The closest thing I've found on my own recently, interestingly enough, was a book about hauntings in Appalachia. I was expecting the usual brief stories about different haunted places, but it ended up being verbatim stories, and I just loved it for that reason. The hauntings weren't all that interesting, but the way different people told the stories, and the characters and landscapes they'd describe were great, and it seems like each one had a lot of humor in it.

I think, if you have enough stories, they'd make a great book. As it is, if it is okay with you I think I'll print these out for my great aunt and grandmother to read. They're pretty wary of computers, lol.

4:01 PM, March 13, 2008  
Blogger tanstaafl said...

I beat you to it. The book is unpublished as yet.
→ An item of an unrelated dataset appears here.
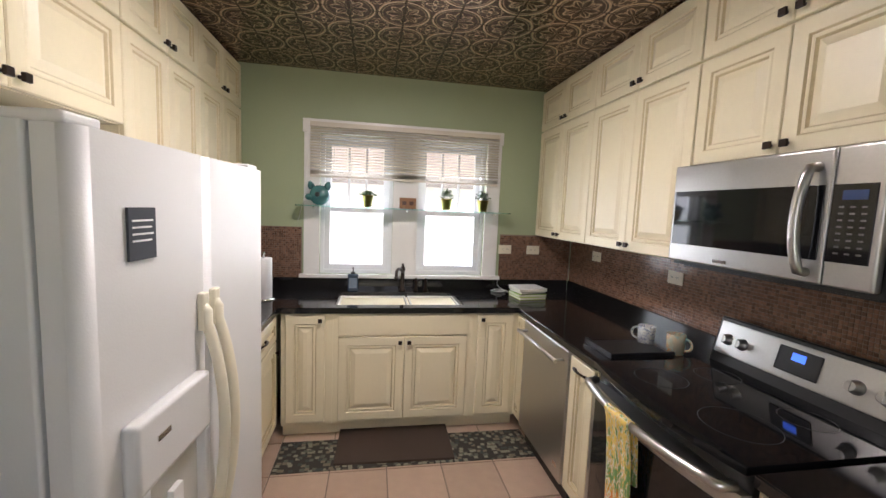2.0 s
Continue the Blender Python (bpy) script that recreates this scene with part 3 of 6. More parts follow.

The purpose of placing them on the blog is to get comments, and to see how it looks in print. My old printer was a beast of a thing. My new one makes it look so much better.

Go ahead and run copies off, it won't bother me.

And I'm disappointed with you as an editor--the last one was titled "Jennie" and had Sarah in it. And you didn't say anything about the incongruity. Actually her name was something completely different. I had used Jennie in one rewrite, then after typing it the other day, I decided to change it to Sarah, but forgot to change the title. Can't be perfect all the time!

4:34 PM, March 13, 2008  
Anonymous Anonymous said...

LOL...we'll have to get Mr. Ross over here to edit. :)

And okay! When you get ready, put me down for three copies. How exciting! Books are my favorite gift to give, and this will just be fantastic!